Because We're "Out of Time," Activists Storm Washington State Capitol to Launch "Climate Countdown"
"If we don't act now, our orcas and salmon are goners...and then we will be."
Demanding "bold action" from lawmakers in Washington state on Monday, activists and indigenous leaders rang in the start of the 2018 legislative session Monday with the launch of an initiative to urgently tackle the climate crisis.
"On the Peninsula, we're already seeing signs of a future we won't be able to live with—winter floods, summer droughts, wildfires, coastal devastation, acidifying seas, poisonous algal blooms," said Ed Chadd, a member of Olympic Climate Action. "If we don't act now, our orcas and salmon are goners...and then we will be. Climate change is not going to wait for us to get our act together."
"We're showing up in Olympia today to demand that the legislature acknowledge not just the reality but the unthinkable urgency of climate change."
—Emily Johnston, 350 SeattleThe aims of the "Climate Countdown" initiative are two-fold, climate groups said in a statement: to prevent any new fossil fuel infrastructure in the state and to pass legislation ensuring the state's energy is 100 percent powered by renewables by 2028.
Given the White House's active assault on climate protections, it's incumbent on states to be leaders on the issue—and with both of the state houses under Democratic control, the lawmakers have absolutely no excuse not to pass meaningful legislation, the groups say.

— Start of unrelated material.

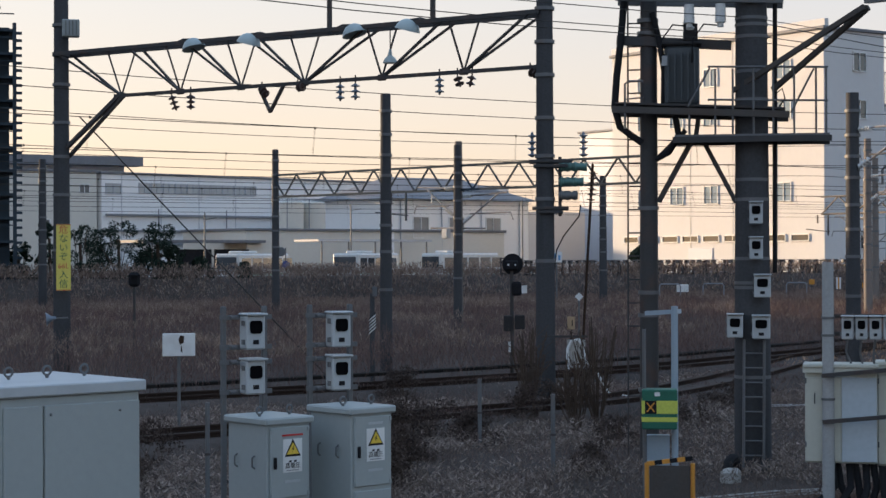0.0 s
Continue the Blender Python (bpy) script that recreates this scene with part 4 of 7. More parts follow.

The day's event, which saw hundreds gathered at the capitol in Olympia, marks just the first of what the activists say will be "60 days for bold climate action" to coincide with the full legislative session. Each day over the next two months are set to include actions aimed at holding lawmakers' feet to the fire.
"The climate clock is running down: there can be no excuses from the Washington Democrats. We need bold climate action now," the coalition's call to action states.
Groups and individuals taking part in the action posted photos and videos to Twitter showing crowds chanting on the Capitol steps, tarpees on the Capitol lawn, a brief disruption during the Senate's opening ceremonies, and banners with messages including "Protect our children's water," "Keep in it the ground not the in the water," and "A healthy planet is the best investment."
"Washington state should be leading on climate," added Emily Johnston of 350 Seattle. "But we aren't, and we're flat out of time. We're showing up in Olympia today to demand that the legislature acknowledge not just the reality but the unthinkable urgency of climate change. Nothing they ever do will be as consequential as what they do now."